In Central Broker mode, there will be no immediate impact either if the broker goes down.  The bus is not a datastore, nor is it a primary source of information. If the central broker becomes unavailable, then each instance of Trust Protection Platform will gradually become stale that will lead to undesirable behaviors. Since the Venafi Message Bus will retain any unsent bus messages (up to 2,000) while the broker is down, and publish them once the broker becomes available again, a short downtime of the broker will also not cause any negative impact.

 

Q: Is Message Bus Optional? Can I turn it off if I don't want it?

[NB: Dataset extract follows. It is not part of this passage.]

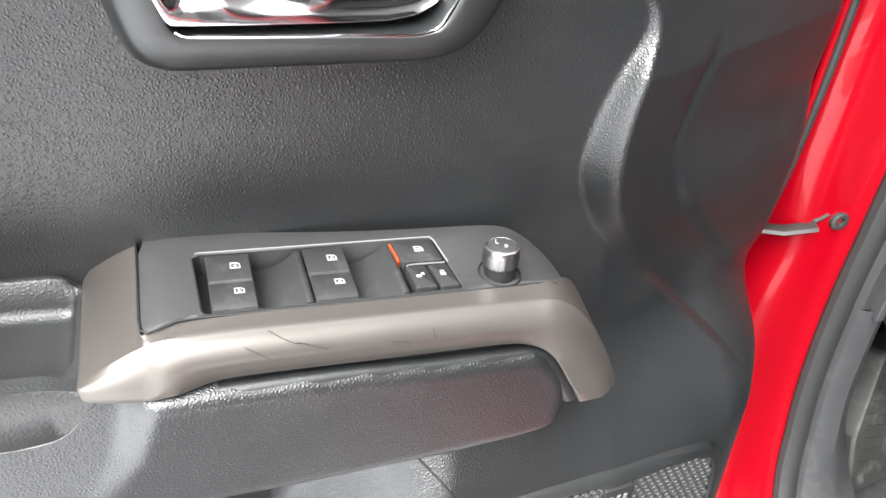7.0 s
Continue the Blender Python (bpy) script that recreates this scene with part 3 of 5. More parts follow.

A: The Message Bus is a new and powerful capability that we are excited to introduce into Venafi Trust Protection Platform in 23.3.  It is required for normal operations.  All customers must plan and prepare for their upgrade to either use Self-hosted (mesh style) mode or Central MQTT Broker (hub-and-spoke style) mode and the corresponding requirements for each.

 

Q: How do I configure Message Bus?

A: Detailed steps on configuring the message bus can be found in the product documentation.  See Modifying Message Bus configuration settings.

 

Q: How do I know if Message Bus is operating properly for my deployment?

A: In Venafi Configuration Console and Venafi MMC Remote Snap-ins is a new Message Bus node for both configuring, monitoring, and troubleshooting the Venafi Message Bus.  See Working with Message Bus in our product documentation.

In addition, local master admins with email addresses configured will automatically receive notifications if problems are detected with the health of the message bus. These notifications can be customized to be sent to any email address.